Data items:
----------
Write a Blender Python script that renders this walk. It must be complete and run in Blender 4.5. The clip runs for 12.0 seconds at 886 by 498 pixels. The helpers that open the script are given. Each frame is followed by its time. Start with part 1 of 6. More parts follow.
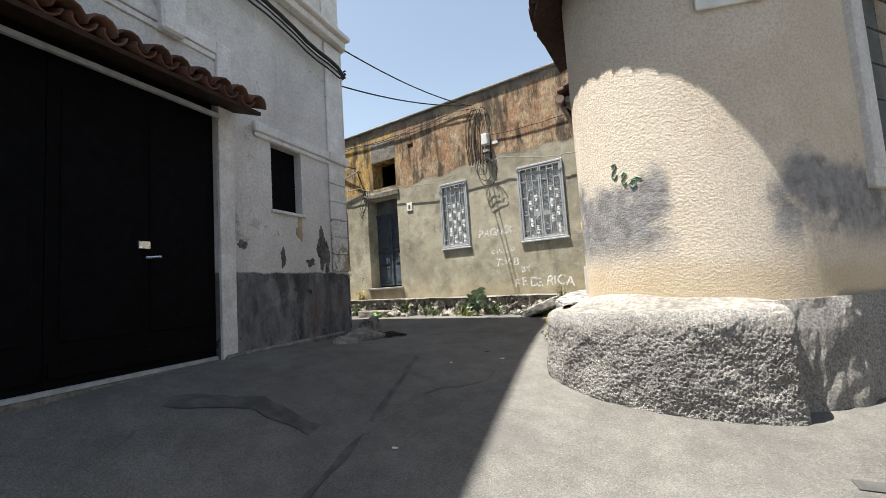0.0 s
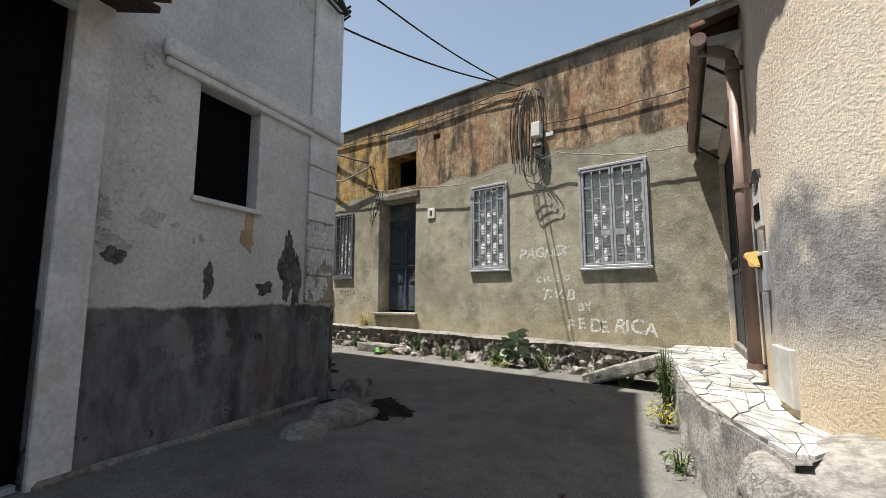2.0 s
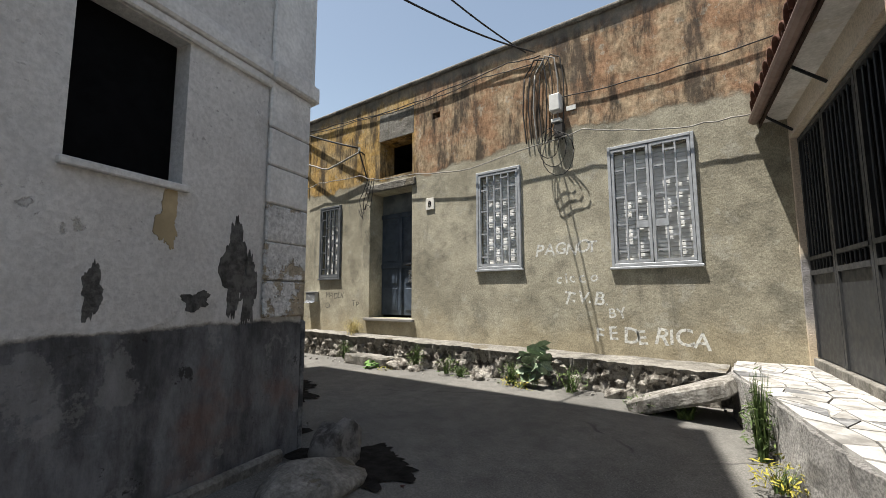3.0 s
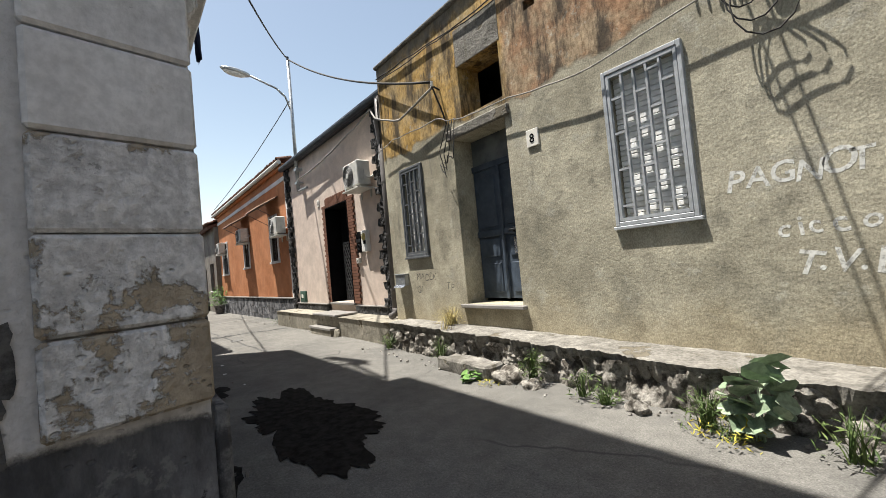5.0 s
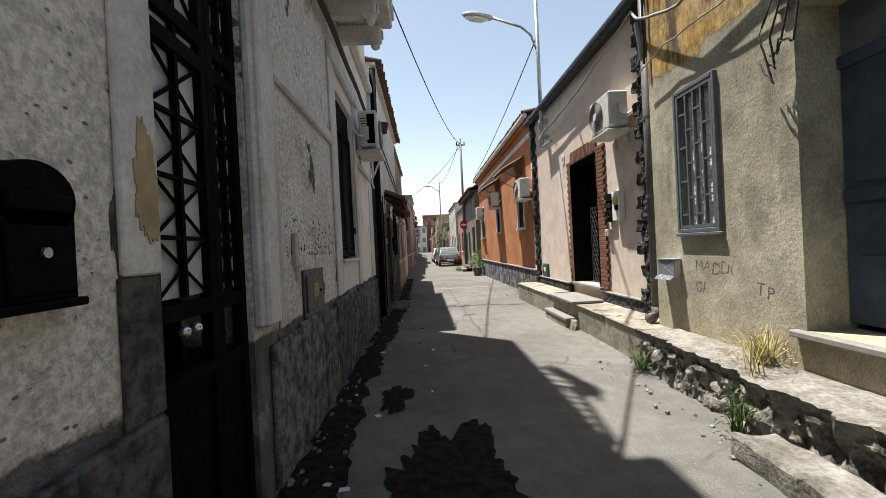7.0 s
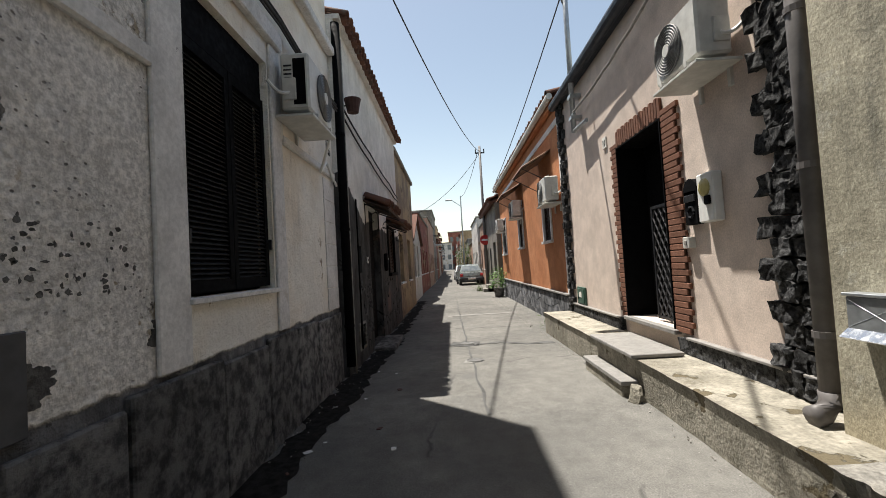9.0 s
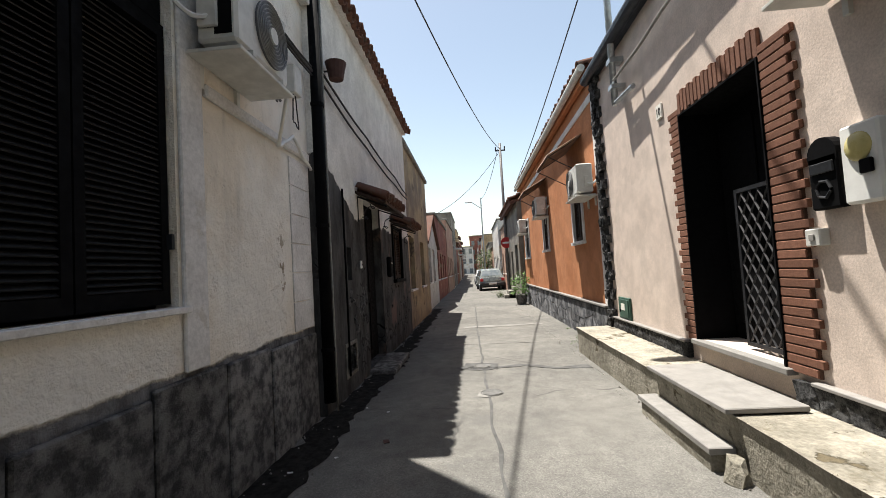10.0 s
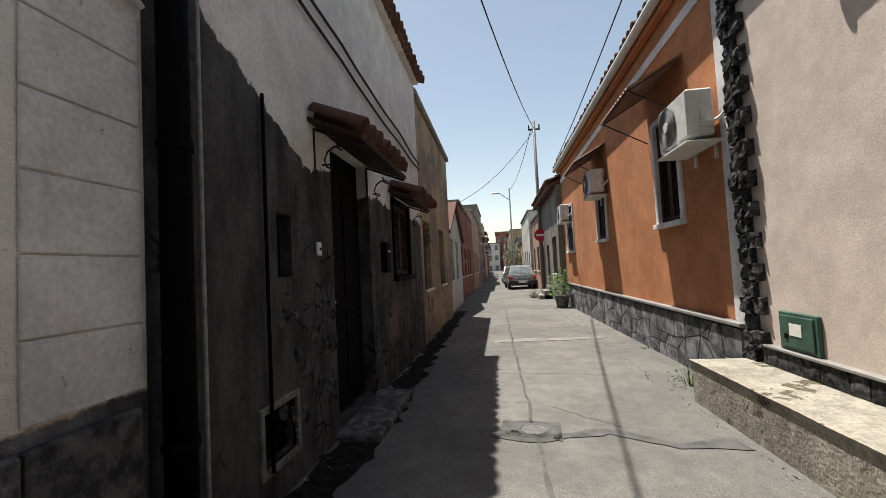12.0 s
----------
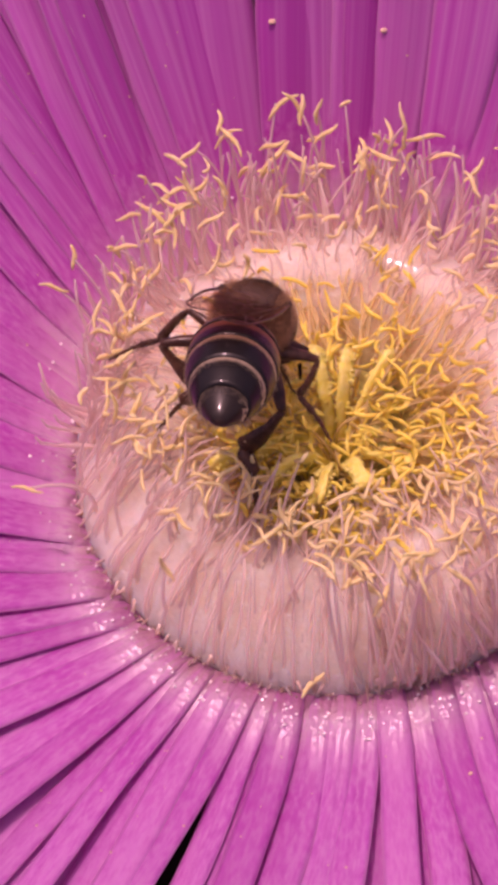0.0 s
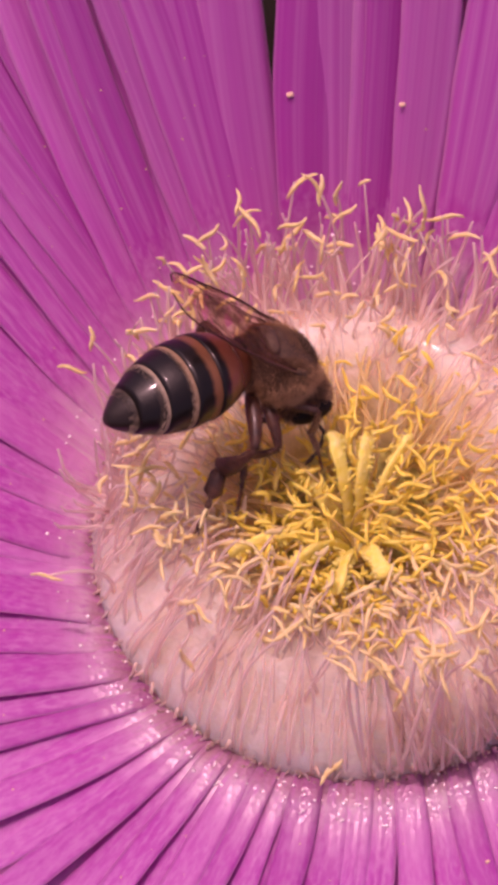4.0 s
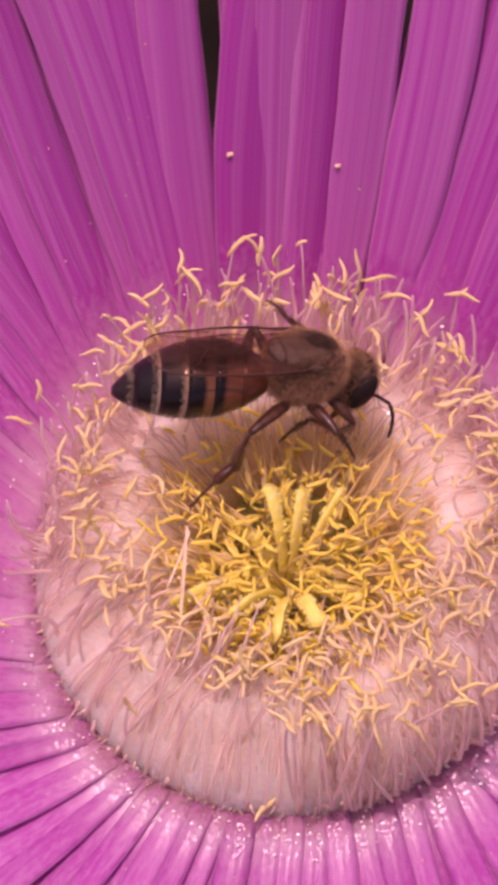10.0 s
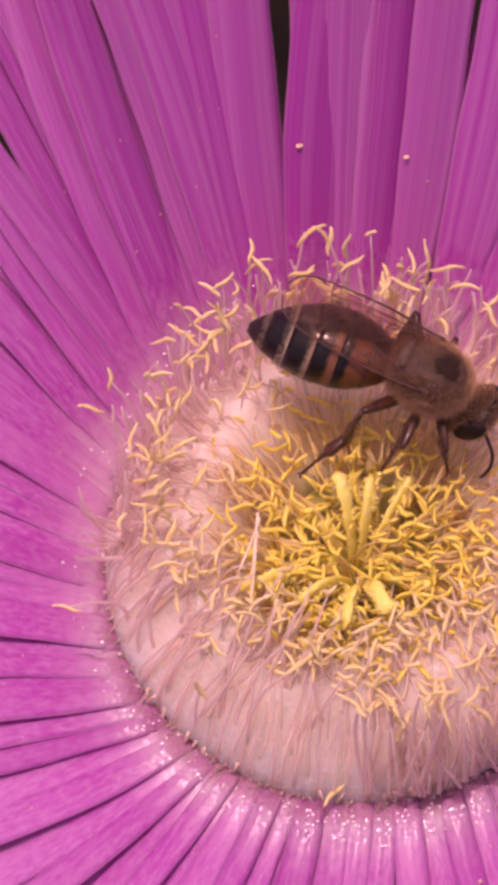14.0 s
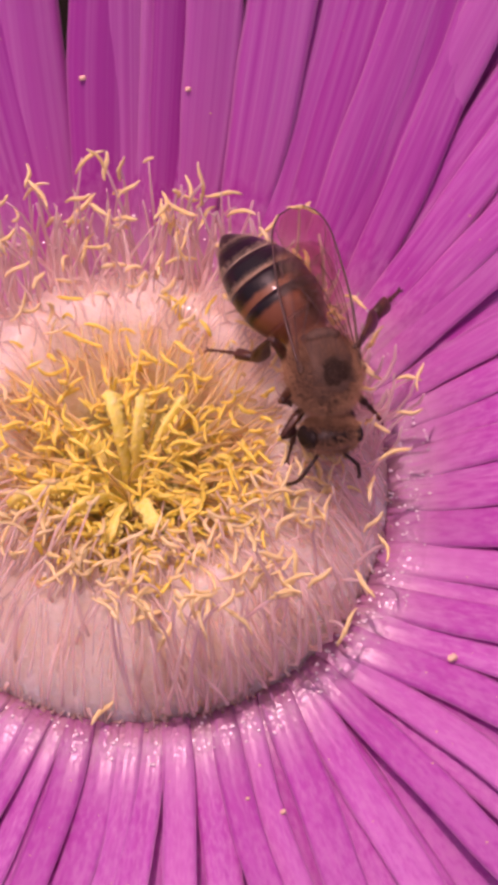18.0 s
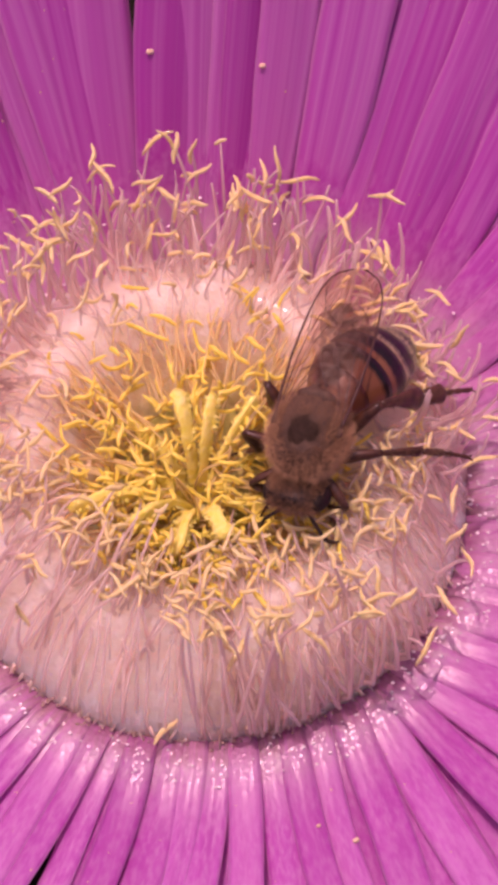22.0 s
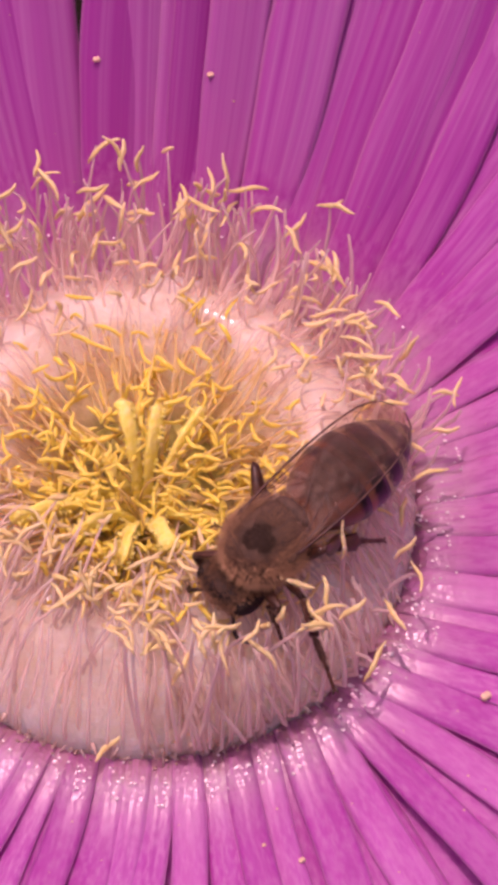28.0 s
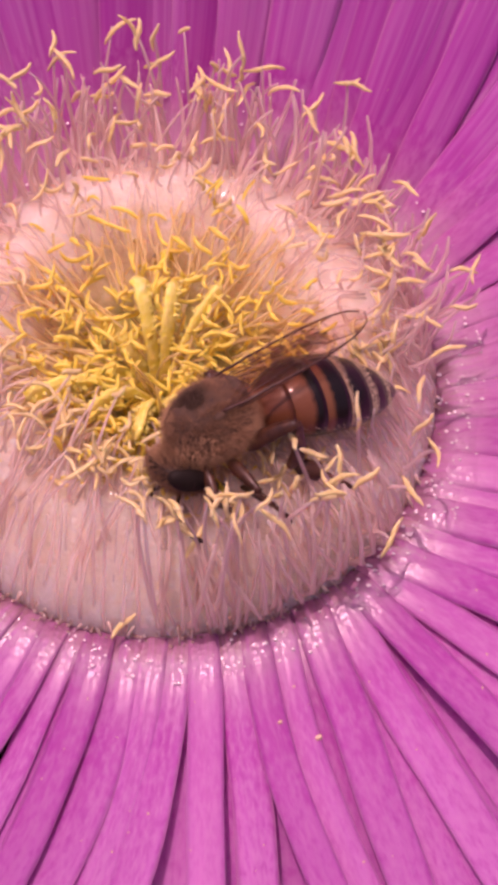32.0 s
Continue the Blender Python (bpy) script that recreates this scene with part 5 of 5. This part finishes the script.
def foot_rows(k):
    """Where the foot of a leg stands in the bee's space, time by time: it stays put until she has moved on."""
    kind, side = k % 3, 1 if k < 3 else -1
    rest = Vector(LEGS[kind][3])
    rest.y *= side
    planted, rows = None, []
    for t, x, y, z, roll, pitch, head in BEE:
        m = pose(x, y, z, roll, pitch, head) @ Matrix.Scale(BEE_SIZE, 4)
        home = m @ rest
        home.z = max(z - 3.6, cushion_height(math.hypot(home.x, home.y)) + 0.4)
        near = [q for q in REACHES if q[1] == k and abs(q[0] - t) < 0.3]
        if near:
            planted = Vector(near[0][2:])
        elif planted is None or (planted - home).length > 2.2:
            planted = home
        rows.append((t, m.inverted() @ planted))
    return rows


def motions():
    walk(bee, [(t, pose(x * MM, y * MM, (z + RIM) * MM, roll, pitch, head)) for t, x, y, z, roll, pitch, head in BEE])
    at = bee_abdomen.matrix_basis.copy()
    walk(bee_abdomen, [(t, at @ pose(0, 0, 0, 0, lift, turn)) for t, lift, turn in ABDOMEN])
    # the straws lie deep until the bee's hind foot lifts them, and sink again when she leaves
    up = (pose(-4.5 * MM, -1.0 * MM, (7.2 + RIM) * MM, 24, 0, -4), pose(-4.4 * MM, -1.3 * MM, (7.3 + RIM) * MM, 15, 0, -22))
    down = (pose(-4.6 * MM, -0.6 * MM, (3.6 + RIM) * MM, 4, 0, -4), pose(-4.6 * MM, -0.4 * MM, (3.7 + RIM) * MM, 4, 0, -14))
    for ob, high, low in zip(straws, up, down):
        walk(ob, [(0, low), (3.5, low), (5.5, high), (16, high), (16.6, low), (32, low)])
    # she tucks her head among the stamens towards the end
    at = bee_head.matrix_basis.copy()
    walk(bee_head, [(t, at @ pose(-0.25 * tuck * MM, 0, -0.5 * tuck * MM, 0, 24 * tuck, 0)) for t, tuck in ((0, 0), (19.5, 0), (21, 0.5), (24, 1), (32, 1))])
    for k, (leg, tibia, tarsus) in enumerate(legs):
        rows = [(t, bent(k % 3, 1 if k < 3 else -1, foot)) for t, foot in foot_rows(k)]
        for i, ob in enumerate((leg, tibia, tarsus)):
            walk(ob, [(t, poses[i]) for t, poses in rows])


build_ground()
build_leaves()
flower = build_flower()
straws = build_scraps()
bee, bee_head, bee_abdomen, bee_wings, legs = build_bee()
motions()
----------
Task goal. Search the preceding listing for the word "Blender" and pull out every line that holds it.

Result of the exercise.
Write a Blender Python script that renders this walk. It must be complete and run in Blender 4.5. The clip runs for 12.0 seconds at 886 by 498 pixels. The helpers that open the script are given. Each frame is followed by its time. Start with part 1 of 6. More parts follow.
Continue the Blender Python (bpy) script that recreates this scene with part 5 of 5. This part finishes the script.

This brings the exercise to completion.